Effectual Fervent Prayer
Another theme in the book of James is the need for fervent prayer. Best-known among Latter-day Saints is the verse that inspired Joseph Smith to go into the grove and pray: “If any of you lack wisdom, let him ask of God, that giveth to all men liberally, and upbraideth not; and it shall be given him. But let him ask in faith, nothing wavering. For he that wavereth is like a wave of the sea driven with the wind and tossed” (James 1:5-6). When we read this passage we don’t typically continue to verse six, but I have to wonder if Joseph was also inspired by that verse when he was overcome with the powers of darkness as he prayed that spring morning in 1820. He wrote, “Immediately I was seized upon by some power which entirely overcame me, and had such an astonishing influence over me as to bind my tongue so that I could not speak. Thick darkness gathered around me, and it seemed to me for a time as if I were doomed to sudden destruction.” But he did not give up; instead, he kept asking “in faith, nothing wavering” even amidst this darkness that had come upon him. Perhaps these words of James were in his mind as he held on: “But, exerting all my powers to call upon God to deliver me out of the power of this enemy which had seized upon me, and at the very moment when I was ready to sink into despair and abandon myself to destruction—not to an imaginary ruin, but to the power of some actual being from the unseen world, who had such marvelous power as I had never before felt in any being—just at this moment of great alarm, I saw a pillar of light exactly over my head, above the brightness of the sun, which descended gradually until it fell upon me” (JSH 1:15-16). He had found the words of James to be true and learned not just to ask but to ask in faith, nothing wavering.
President
Nelson recently highlighted another passage in James about prayer as he thanked
members of the Church for their prayers for him. He posted
online, “Thank you for your prayers for me during the last two months. My
recovery from my fall in September when I injured the muscles in my back has
been rigorous. I have needed your prayers. The apostle James taught that the
effectual fervent prayers of righteous men and women ‘availeth much.’ Your prayers
opened the heavens, and the Lord is blessing me. Your prayers have lifted my
spirits and bolstered my courage and my great desire to soldier on. In short,
the Lord has responded to your prayers and expressions of love, and He is
helping me to heal.” We are grateful indeed for his continued recovery and hope
that he many years left with us, even as we remember the life of President M.

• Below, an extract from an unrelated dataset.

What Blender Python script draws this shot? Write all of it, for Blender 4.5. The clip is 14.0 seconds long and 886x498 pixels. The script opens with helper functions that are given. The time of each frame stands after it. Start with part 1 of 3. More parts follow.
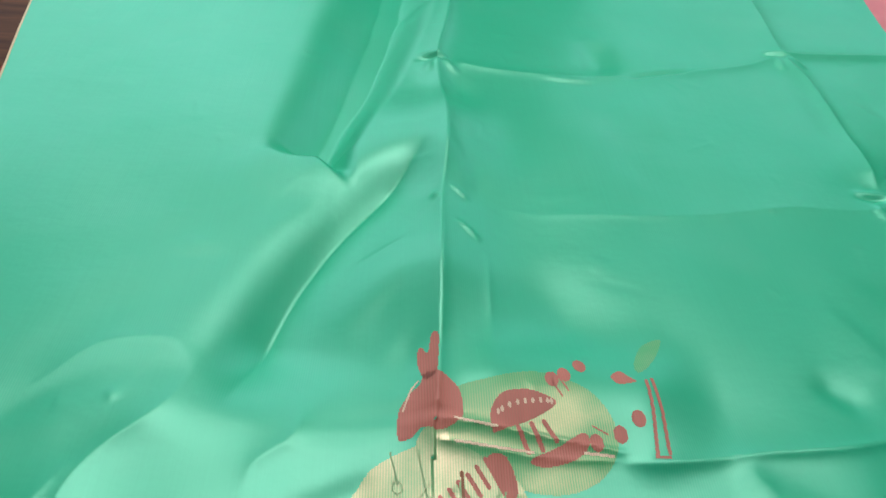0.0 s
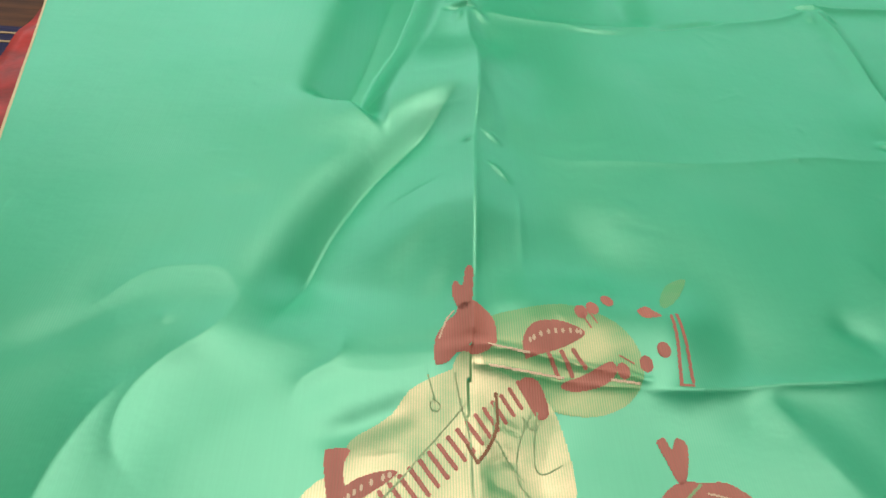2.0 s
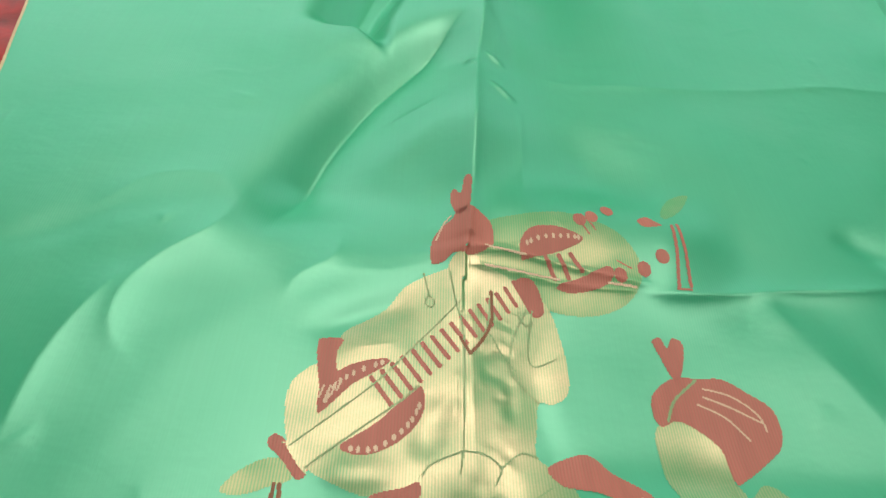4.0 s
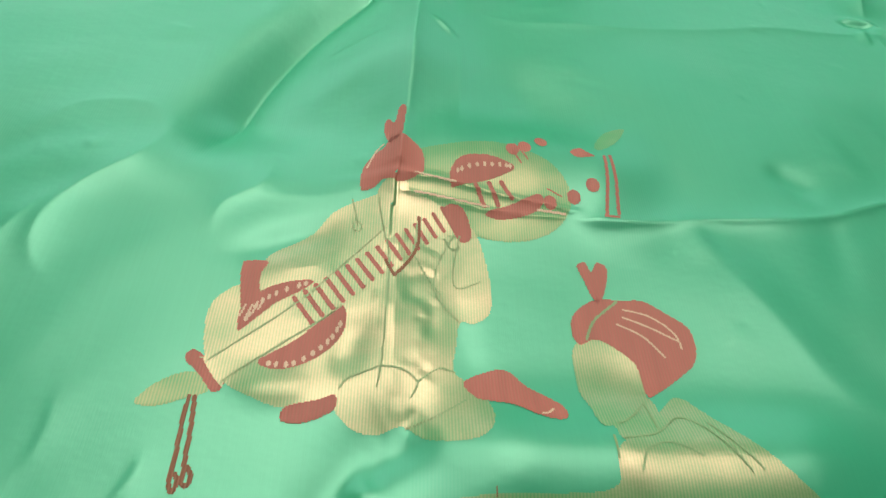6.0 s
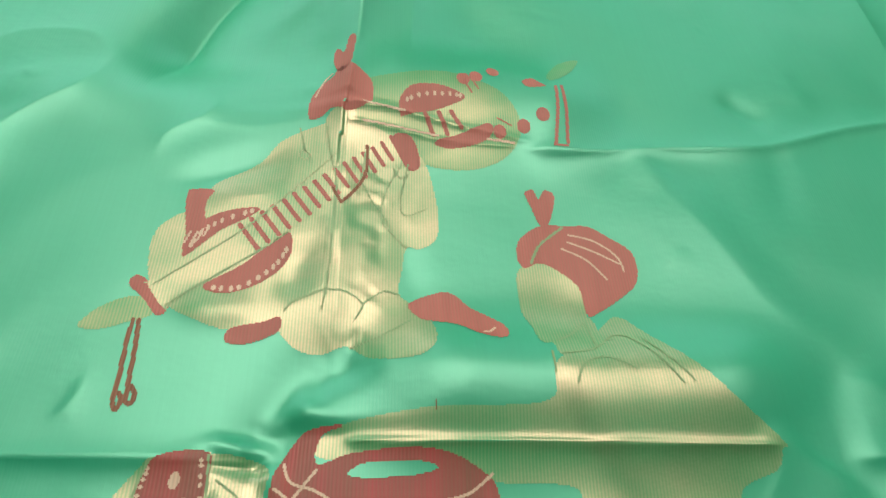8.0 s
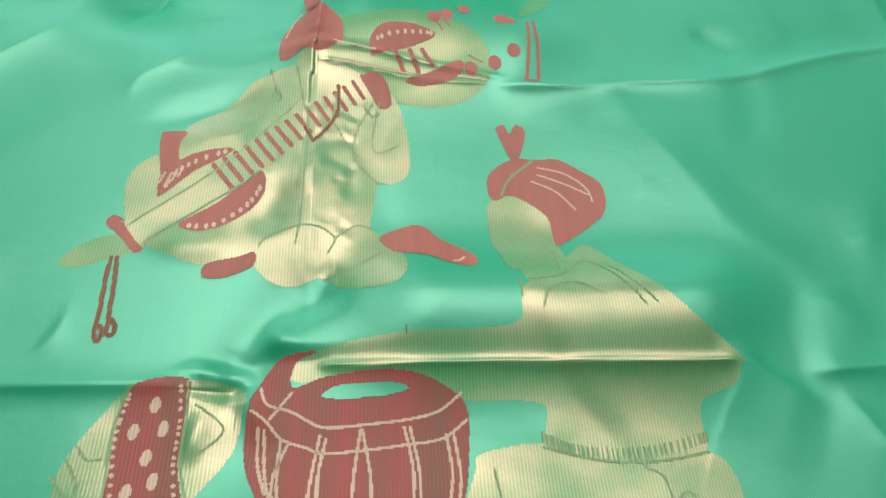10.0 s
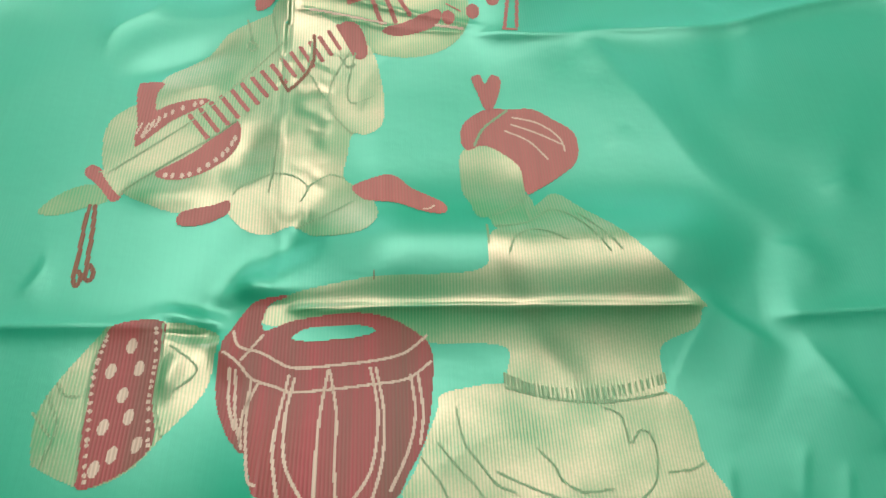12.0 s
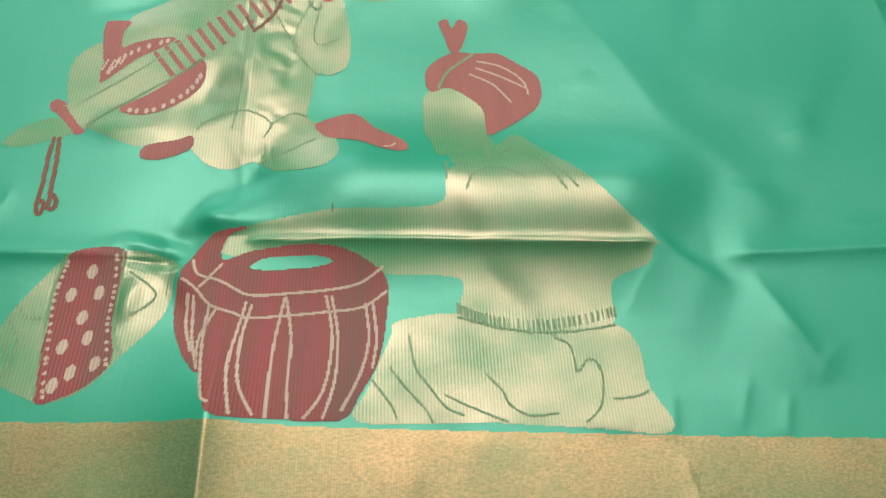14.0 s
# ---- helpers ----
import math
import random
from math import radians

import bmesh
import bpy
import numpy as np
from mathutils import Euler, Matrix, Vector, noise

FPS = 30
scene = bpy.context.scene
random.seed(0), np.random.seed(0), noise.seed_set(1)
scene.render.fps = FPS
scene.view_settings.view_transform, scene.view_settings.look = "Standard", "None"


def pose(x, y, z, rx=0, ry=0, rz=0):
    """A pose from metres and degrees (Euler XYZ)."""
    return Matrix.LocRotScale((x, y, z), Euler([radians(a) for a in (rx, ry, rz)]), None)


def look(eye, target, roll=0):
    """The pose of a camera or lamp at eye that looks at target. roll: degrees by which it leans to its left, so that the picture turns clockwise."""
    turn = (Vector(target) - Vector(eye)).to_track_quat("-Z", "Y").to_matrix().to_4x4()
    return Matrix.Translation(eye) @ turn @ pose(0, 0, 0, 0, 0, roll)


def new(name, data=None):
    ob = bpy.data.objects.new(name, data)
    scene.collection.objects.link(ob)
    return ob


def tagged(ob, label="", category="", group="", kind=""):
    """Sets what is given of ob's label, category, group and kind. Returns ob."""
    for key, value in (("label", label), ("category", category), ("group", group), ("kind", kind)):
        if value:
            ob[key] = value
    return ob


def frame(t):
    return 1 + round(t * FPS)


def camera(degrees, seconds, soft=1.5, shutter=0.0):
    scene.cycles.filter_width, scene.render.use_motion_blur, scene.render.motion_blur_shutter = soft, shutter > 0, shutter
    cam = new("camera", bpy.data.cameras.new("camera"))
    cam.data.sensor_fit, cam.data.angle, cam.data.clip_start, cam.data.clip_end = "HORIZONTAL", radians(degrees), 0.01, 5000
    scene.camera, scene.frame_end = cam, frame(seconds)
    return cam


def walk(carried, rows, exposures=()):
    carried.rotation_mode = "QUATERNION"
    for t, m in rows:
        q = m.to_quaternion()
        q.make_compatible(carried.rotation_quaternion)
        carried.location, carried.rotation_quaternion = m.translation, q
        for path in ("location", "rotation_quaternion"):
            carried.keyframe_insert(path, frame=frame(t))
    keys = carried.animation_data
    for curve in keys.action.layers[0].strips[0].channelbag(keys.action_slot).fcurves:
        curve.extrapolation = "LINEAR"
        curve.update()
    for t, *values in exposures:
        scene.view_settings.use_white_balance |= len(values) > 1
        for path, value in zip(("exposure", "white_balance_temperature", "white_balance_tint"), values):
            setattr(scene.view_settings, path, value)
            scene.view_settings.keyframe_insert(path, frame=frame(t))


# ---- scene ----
cam = camera(67.9, 14.0, soft=1.5)
PATH = [
    (0, (-0.034, -0.259, 0.397), (0.136, 1.204, -0.957), 6.1),
    (0.5, (-0.037, -0.267, 0.391), (0.119, 1.178, -0.983), 5.8),
    (1, (-0.044, -0.272, 0.391), (0.107, 1.148, -1.008), 6.1),
    (1.5, (-0.05, -0.281, 0.392), (0.096, 1.123, -1.024), 6.3),
    (2, (-0.053, -0.288, 0.393), (0.086, 1.102, -1.038), 6.4),
    (4.5, (-0.027, -0.34, 0.344), (0.067, 1.015, -1.124), 5.9),
    (5, (-0.014, -0.345, 0.341), (0.089, 0.998, -1.137), 6.2),
    (5.5, (-0.005, -0.349, 0.335), (0.135, 0.965, -1.166), 7.6),
    (6, (0.001, -0.355, 0.336), (0.154, 0.935, -1.184), 8.0),
    (6.5, (0.007, -0.361, 0.341), (0.163, 0.917, -1.19), 7.9),
    (7, (0.011, -0.365, 0.339), (0.187, 0.9, -1.199), 8.4),
    (7.5, (0.016, -0.37, 0.334), (0.21, 0.863, -1.229), 9.4),
    (8, (0.023, -0.372, 0.329), (0.24, 0.811, -1.269), 10.3),
    (8.5, (0.029, -0.374, 0.33), (0.275, 0.786, -1.281), 11.2),
    (9, (0.035, -0.379, 0.329), (0.281, 0.753, -1.301), 11.0),
    (11.5, (0.052, -0.402, 0.331), (0.236, 0.598, -1.391), 8.4),
    (12, (0.064, -0.402, 0.335), (0.246, 0.573, -1.402), 8.8),
    (12.5, (0.079, -0.409, 0.338), (0.257, 0.58, -1.391), 8.5),
    (13, (0.094, -0.416, 0.338), (0.287, 0.537, -1.41), 9.8),
    (13.5, (0.094, -0.424, 0.333), (0.287, 0.52, -1.42), 9.9),
    (14, (0.086, -0.429, 0.331), (0.275, 0.491, -1.434), 10.4),
]
walk(cam, [(t, look(eye, target, roll)) for t, eye, target, roll in PATH],
     exposures=[(0, 0.14, 5950, 9), (0.8, 0.13, 6350, 9), (1.5, 0.13, 6850, 8), (5, 0.15, 6950, 9), (9, 0.2, 6500, 9), (11.5, 0.24, 6050, 10), (14, 0.12, 6100, 10)])

# ---- light ----
world = bpy.data.worlds.new("world")
scene.world = world
world.use_nodes = True
wn = world.node_tree.nodes
sky = wn.new("ShaderNodeTexSky")
sky.sky_type, sky.sun_disc, sky.sun_elevation, sky.sun_rotation = "NISHITA", False, radians(40), radians(200)
wn["Background"].inputs["Strength"].default_value = 0.12
world.node_tree.links.new(sky.outputs["Color"], wn["Background"].inputs["Color"])


def area_lamp(name, m, sx, sy, watts, colour):
    data = bpy.data.lights.new(name, "AREA")
    data.shape, data.size, data.size_y, data.energy, data.color = "RECTANGLE", sx, sy, watts, colour
    ob = new(name, data)
    ob.matrix_world = m
    return ob


# daylight in two added windows, two ceiling panels, the side one added; all unseen
area_lamp("window_daylight", look((-1.15, 1.86, 0.825), (-1.15, 0.0, 0.825)), 1.9, 1.05, 10.5, (0.95, 0.98, 1.0))
area_lamp("added_side_window_light", look((1.275, 1.86, 0.825), (1.275, 0.0, 0.825)), 1.35, 1.05, 4, (0.95, 0.98, 1.0))
area_lamp("ceiling_lamp_light", look((-0.275, 1.0, 2.52), (-0.275, 1.0, 0.0)), 1.85, 1.6, 31, (1.0, 0.95, 0.86))
area_lamp("added_side_lamp_light", look((1.30, 0.65, 2.52), (1.30, 0.65, 0.0)), 1.1, 1.2, 10.5, (1.0, 0.95, 0.86))


# ---- materials ----
def material(name):
    m = bpy.data.materials.new(name)
    m.use_nodes = True
    nt = m.node_tree
    return m, nt, nt.nodes["Principled BSDF"]


def node(nt, kind, **inputs):
    n = nt.nodes.new(kind)
    for k, v in inputs.items():
        n.inputs[k.replace("_", " ")].default_value = v
    return n


def coords(nt, scale):
    tc = nt.nodes.new("ShaderNodeTexCoord")
    mp = nt.nodes.new("ShaderNodeMapping")
    mp.inputs["Scale"].default_value = scale
    nt.links.new(tc.outputs["Object"], mp.inputs["Vector"])
    return mp.outputs["Vector"]


def noise_fac(nt, scale, detail=3.0, vec=(1, 1, 1), rough=0.55):
    n = node(nt, "ShaderNodeTexNoise", Scale=scale, Detail=detail, Roughness=rough)
    nt.links.new(coords(nt, vec), n.inputs["Vector"])
    return n.outputs["Fac"]


def ramp(nt, fac, stops):
    r = nt.nodes.new("ShaderNodeValToRGB")
    e = r.color_ramp.elements
    e[0].position, e[0].color = stops[0][0], (*stops[0][1], 1)
    e[1].position, e[1].color = stops[-1][0], (*stops[-1][1], 1)
    for p, c in stops[1:-1]:
        k = e.new(p)
        k.color = (*c, 1)
    nt.links.new(fac, r.inputs["Fac"])
    return r.outputs["Color"]


def mix(nt, fac, a, b, blend="MIX"):
    n = nt.nodes.new("ShaderNodeMix")
    n.data_type, n.blend_type = "RGBA", blend
    for sock, v in ((n.inputs["Factor"], fac), (n.inputs["A"], a), (n.inputs["B"], b)):
        if hasattr(v, "links"):
            nt.links.new(v, sock)
        else:
            sock.default_value = v if not isinstance(v, tuple) else (*v, 1)
    return n.outputs["Result"]


def add_bump(nt, shader, height, strength, distance):
    b = node(nt, "ShaderNodeBump", Strength=strength, Distance=distance)
    nt.links.new(height, b.inputs["Height"])
    nt.links.new(b.outputs["Normal"], shader.inputs["Normal"])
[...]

Russell Ballard today. President Nelson was quoting this succinct passage from
James: “The effectual fervent prayer of a righteous man availeth much” (James 5:16).
Again, we see in this passage the need for great sincerity and perseverance in
our prayers; James did not say that the “casual quick prayer of a righteous man
availeth much”—rather, he emphasized the need for fervor similar to the need to
not waver. We should put great feeling and time and devotion into our prayers
as we seek for the Lord’s help and healing. James also highlighted this with
what he then recounted about Elijah: “Elias was a man subject to like passions
as we are, and he prayed earnestly that it might not rain: and it rained not on
the earth by the space of three years and six months. And he prayed again, and
the heaven gave rain, and the earth brought forth her fruit” (James 5:17-18). Elijah
didn’t just pray, but he prayed earnestly, even as a prophet of the Lord.
Through those prayers he stopped the rain and started it again. James also wrote,
“Is any among you afflicted? let him pray. Is any merry? let him sing psalms. Is
any sick among you? let him call for the elders of the church; and let them
pray over him, anointing him with oil in the name of the Lord: And the prayer
of faith shall save the sick, and the Lord shall raise him up; and if he have
committed sins, they shall be forgiven him” (James 5:13-15). We need the “prayer
of faith” to save us; our earnest prayers must be accompanied by great faith as
we put our petitions before the Lord.